A context-sensitive grammar: Lhs must have only one nonterminal, for all rules.

It's called context-sensitive because the nonterminal on the lhs may be surrounded by terminals. So, in order to replace, the neighboring nonterminals (the context) must be considered.

Context-free grammar

a context-free grammar: Left-hand-side of every production rule is just one nonterminal.

Linear Grammar and Regular Grammar

Linear grammar

a linear grammar: A context-free grammar, and has at most one nonterminal in the right hand side, for every production rule.

That is, lhs is just 1 nonterminal (so it's “context-free”), and rhs must have at most 1 nonterminal.

example

S = 'a' S 'b'
S = ''

This grammar generates {ab, aabb, aaabbb, …}.

regular grammar: Like linear grammar, but every nonterminal on rhs must all be at left ends, or all be at right ends.
left-regular grammar (aka left-linear grammar): Any nonterminal in right hand sides are at the left ends.
right-regular grammar (aka right-linear grammar): Any nonterminal in right hand sides are at the right ends.
mixed-left-right linear grammar: If in a linear grammar, the nonterminal in rhs is sometimes at left end, and sometimes at right end.

By inserting new nonterminals, every linear grammar can be converted to mixed-left-right linear grammar.

For example, if you have a rule

X → aYb

it can be replaced by

X → aZ
Z → Yb

Analytic Grammar

like formal grammar, but with slightly different requirement or spec for the rules.

analytic grammar is basically parsers, which specifies a lang by working backwards from string to grammar, as opposed a list of rules that generates string.

examples are:

Lexical Grammar

Lexical grammar

when a grammar is used to describe the syntax for “words” in a programing language, we call it lexical grammar.

For example, identifier (variable name, function name), keywords, string, numbers, operators, are the “words” here.

so, “lexical grammar” is not a name of a grammar power classification. Rather, it describe the grammar's purpose.

The grammar for words are usually very simple, of the type regular grammar. Therefore, regular expression is used for lexical grammar.

Recursive grammar

a grammar is called a recursive grammar if in the rewrite process, a nonterminal can lead to a string that contains the same nonterminal. Else, it's said to be non-recursive grammar.
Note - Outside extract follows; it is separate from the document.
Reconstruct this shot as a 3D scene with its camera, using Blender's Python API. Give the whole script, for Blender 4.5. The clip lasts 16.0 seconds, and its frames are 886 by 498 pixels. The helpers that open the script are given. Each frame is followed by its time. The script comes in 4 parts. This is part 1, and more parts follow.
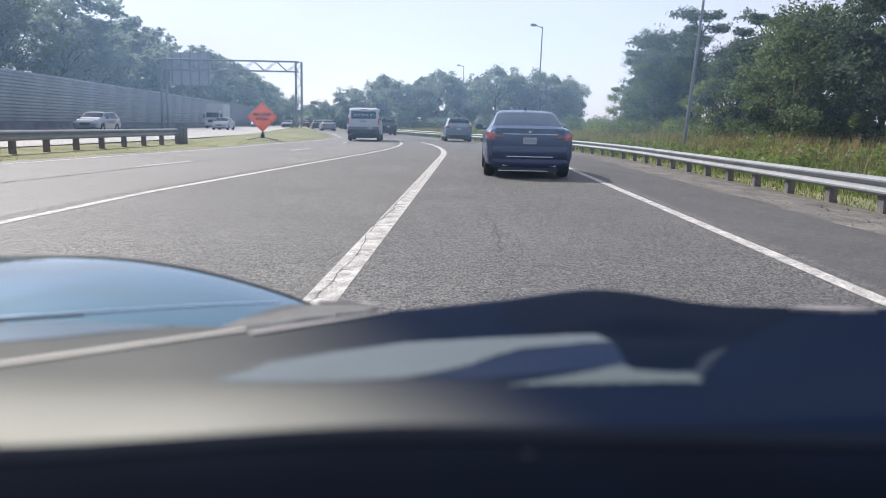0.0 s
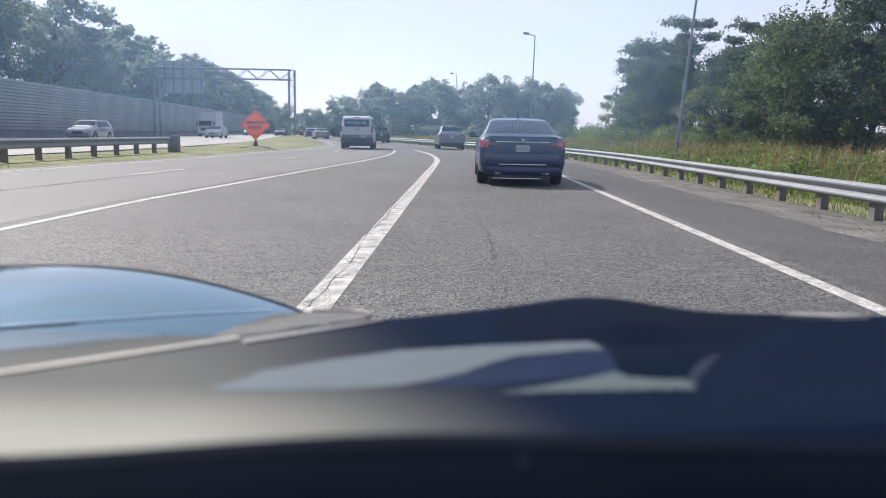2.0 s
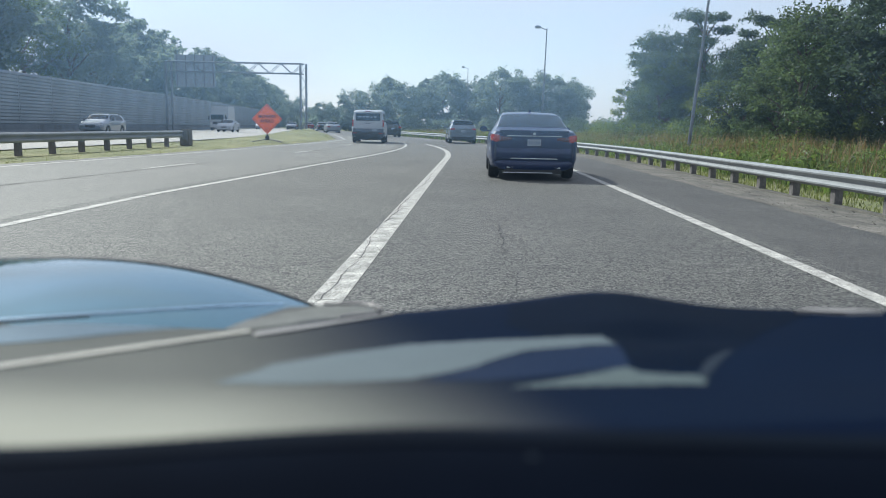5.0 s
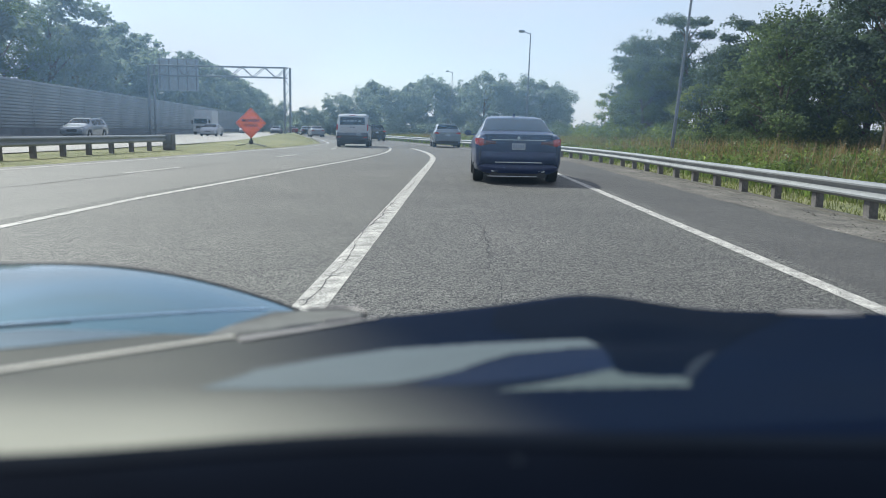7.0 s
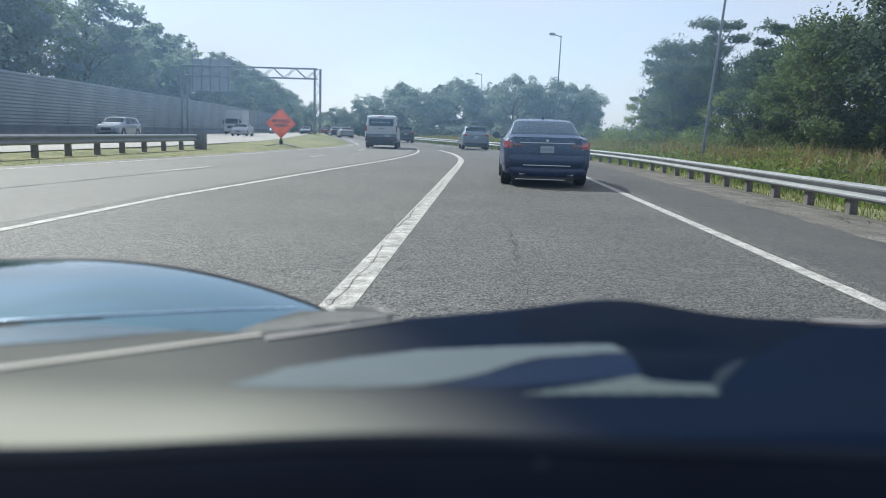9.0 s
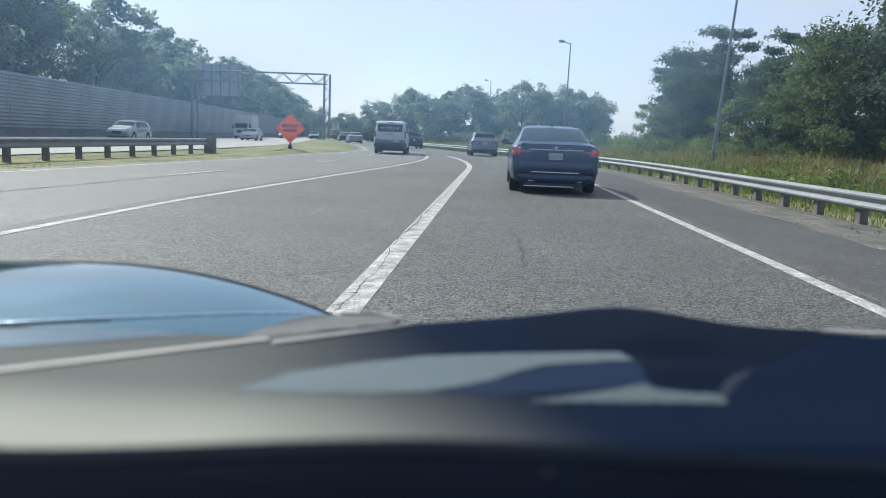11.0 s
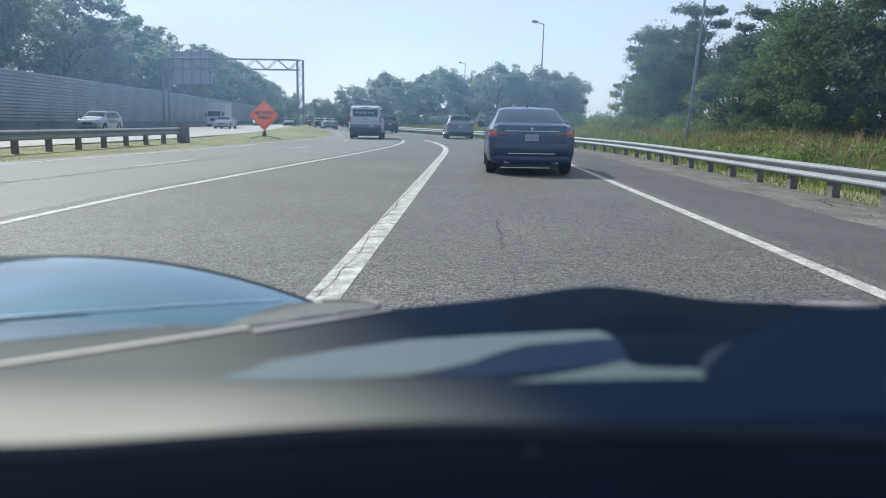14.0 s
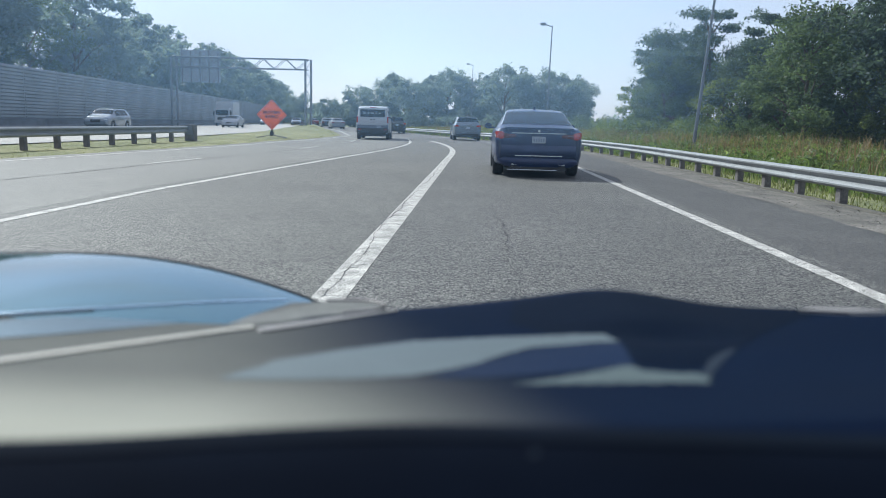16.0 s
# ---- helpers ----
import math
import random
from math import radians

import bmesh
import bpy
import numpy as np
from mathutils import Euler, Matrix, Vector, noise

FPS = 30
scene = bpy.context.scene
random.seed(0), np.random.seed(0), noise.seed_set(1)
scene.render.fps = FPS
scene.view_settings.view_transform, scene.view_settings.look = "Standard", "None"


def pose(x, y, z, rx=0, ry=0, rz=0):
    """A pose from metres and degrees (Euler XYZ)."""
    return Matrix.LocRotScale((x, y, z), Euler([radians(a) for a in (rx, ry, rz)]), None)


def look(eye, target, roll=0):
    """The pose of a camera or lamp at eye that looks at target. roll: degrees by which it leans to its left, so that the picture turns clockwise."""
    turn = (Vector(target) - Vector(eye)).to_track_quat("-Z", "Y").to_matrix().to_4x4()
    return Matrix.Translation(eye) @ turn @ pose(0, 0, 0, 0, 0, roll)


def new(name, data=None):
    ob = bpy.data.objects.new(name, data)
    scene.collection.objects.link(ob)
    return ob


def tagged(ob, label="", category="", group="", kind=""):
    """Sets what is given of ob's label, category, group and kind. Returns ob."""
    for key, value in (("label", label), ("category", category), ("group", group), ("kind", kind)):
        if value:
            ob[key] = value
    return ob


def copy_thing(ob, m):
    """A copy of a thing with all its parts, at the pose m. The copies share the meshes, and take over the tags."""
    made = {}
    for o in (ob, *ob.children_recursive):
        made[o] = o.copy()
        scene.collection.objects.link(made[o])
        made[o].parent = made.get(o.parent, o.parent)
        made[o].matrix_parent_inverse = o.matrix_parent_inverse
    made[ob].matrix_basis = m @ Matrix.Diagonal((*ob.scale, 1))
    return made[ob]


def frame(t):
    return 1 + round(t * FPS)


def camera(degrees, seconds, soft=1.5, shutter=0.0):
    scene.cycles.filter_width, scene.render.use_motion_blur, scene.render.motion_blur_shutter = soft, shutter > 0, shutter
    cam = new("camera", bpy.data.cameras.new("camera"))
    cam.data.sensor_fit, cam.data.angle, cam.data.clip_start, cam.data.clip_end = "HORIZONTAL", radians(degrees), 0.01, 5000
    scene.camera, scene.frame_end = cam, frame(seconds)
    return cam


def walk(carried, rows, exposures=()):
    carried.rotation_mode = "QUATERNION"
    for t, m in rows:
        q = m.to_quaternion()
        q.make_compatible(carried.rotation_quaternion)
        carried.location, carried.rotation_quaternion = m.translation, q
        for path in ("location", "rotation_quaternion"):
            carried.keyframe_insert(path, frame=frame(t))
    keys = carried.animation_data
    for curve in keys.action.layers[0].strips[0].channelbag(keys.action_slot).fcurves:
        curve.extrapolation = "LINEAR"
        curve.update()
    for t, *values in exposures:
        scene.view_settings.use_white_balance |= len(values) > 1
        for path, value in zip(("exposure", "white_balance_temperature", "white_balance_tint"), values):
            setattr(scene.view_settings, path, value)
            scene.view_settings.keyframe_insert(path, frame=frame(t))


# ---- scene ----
H = 1.10  # lens height over the road
cam = camera(59.3, 16.0, soft=0.85)
cam.data.dof.use_dof = True
cam.data.dof.focus_distance = 10.0
cam.data.dof.aperture_fstop = 2.8

# seconds, pitch, roll, yaw: the phone stands on the dash and shakes with the car
PATH = [
    (0.0, -9.05, -1.15, -0.16), (0.5, -9.05, -0.93, -0.77), (1.0, -9.49, -0.86, -0.85),
    (1.5, -8.77, -0.68, -0.86), (2.0, -8.47, -1.09, -0.66), (2.5, -9.14, -1.63, -0.15),
    (3.0, -9.33, -1.80, 0.24), (3.5, -9.38, -1.54, 0.51), (4.0, -9.33, -1.21, 0.65),
    (6.5, -8.38, -1.12, -0.82), (7.0, -8.61, -1.08, -0.97), (7.5, -8.49, -1.07, -0.95),
    (8.0, -8.48, -1.25, -0.89), (8.5, -8.61, -1.60, -0.08), (9.0, -8.51, -1.65, 1.11),
    (9.5, -8.28, -1.51, 1.62), (10.0, -7.96, -1.97, 1.97), (12.5, -9.00, -1.66, 1.01),
    (13.0, -9.35, -1.13, 0.58), (13.5, -9.17, -0.57, 0.19), (14.0, -9.24, -0.82, -0.03),
    (14.5, -9.28, -1.00, 0.00), (15.0, -9.20, -0.82, -0.05), (15.5, -9.19, -1.34, 0.17),
    (16.0, -9.16, -1.44, 0.49),
]
walk(cam, [(t, pose(0, 0, H, 90 + p, r, y)) for t, p, r, y in PATH],
     exposures=[(0.0, 0.68, 5950, 15), (2.2, 0.66, 5950, 15), (3.0, 0.46, 5560, 3), (6.5, 0.48, 5780, 4), (16.0, 0.50, 5540, 5)])

# ---------------------------------------------------------------- light
SUN_AZ, SUN_EL = radians(-44), radians(41)  # to the left of straight ahead
world = bpy.data.worlds.new("sky")
scene.world = world
world.use_nodes = True
wt = world.node_tree
sky = wt.nodes.new("ShaderNodeTexSky")
sky.sky_type = "NISHITA"
sky.sun_disc = False
sky.sun_elevation = SUN_EL
sky.sun_rotation = SUN_AZ
sky.air_density, sky.dust_density, sky.ozone_density = 1.0, 1.1, 1.9
# thin high cloud over the whole sky
where = wt.nodes.new("ShaderNodeTexCoord")
flat = wt.nodes.new("ShaderNodeMapping")
flat.inputs["Scale"].default_value = (1.0, 1.0, 3.5)
veil = wt.nodes.new("ShaderNodeTexNoise")
veil.inputs["Scale"].default_value, veil.inputs["Detail"].default_value = 2.6, 6
much = wt.nodes.new("ShaderNodeMapRange")
much.inputs["From Min"].default_value, much.inputs["From Max"].default_value = 0.30, 0.70
much.inputs["To Min"].default_value, much.inputs["To Max"].default_value = 0.45, 0.95
haze = wt.nodes.new("ShaderNodeMix")
haze.data_type = "RGBA"
haze.inputs["B"].default_value = (5.40, 5.20, 5.5, 1)
wt.links.new(where.outputs["Generated"], flat.inputs["Vector"])
wt.links.new(flat.outputs[0], veil.inputs["Vector"])
wt.links.new(veil.outputs["Fac"], much.inputs["Value"])
wt.links.new(much.outputs[0], haze.inputs["Factor"])
wt.links.new(sky.outputs[0], haze.inputs["A"])
wt.links.new(haze.outputs["Result"], wt.nodes["Background"].inputs[0])
wt.nodes["Background"].inputs[1].default_value = 0.106
sun = new("sun", bpy.data.lights.new("sun", "SUN"))
sun.data.energy, sun.data.angle, sun.data.color = 3.8, radians(0.6), (1.0, 0.93, 0.82)
sun.matrix_world = look(Vector((math.sin(SUN_AZ) * math.cos(SUN_EL), math.cos(SUN_AZ) * math.cos(SUN_EL), math.sin(SUN_EL))) * 60, (0, 0, 0))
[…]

Note: a non-recursive grammar can only generate a finite number of sentences. You need recursion to have a language that's not just a finite set of sentences.

example of immediate left recursive grammar:

A → A α | β

example of indirect left recursive grammar:

A → B α | C
B → A β | D

naive recursive descent parser might fall into infinite recursion when trying to parse a grammar which contains this rule.

unterminating recursive grammar

example

S = S

S = A
A = S

ambiguous grammar

Ambiguous Grammar

grammar Equivalence

weak equivalence of two grammars means they generate the same set of strings.
strong equivalence (aka structural equivalence) means that the two parse trees are reasonably similar.

Equivalence (formal languages)

Parsing expression grammar

parsing expression grammar, or PEG, is a type of analytic formal grammar, i.e. it describes a formal language in terms of a set of rules for recognizing strings in the language. The formalism was introduced by Bryan Ford in 2004[1] and is closely related to the family of top-down parsing languages introduced in the early 1970s. Syntactically, PEGs also look similar to context-free grammars (CFGs), but they have a different interpretation: the choice operator selects the first match in PEG, while it is ambiguous in CFG. This is closer to how string recognition tends to be done in practice, e.g. by a recursive descent parser.

Unlike CFGs, PEGs cannot be ambiguous; if a string parses, it has exactly one valid parse tree. It is conjectured that there exist context-free languages that cannot be parsed by a PEG, but this is not yet proven.[1] PEGs are well-suited to parsing computer languages, but not natural languages where their performance is comparable to general CFG algorithms such as the Earley algorithm.[2]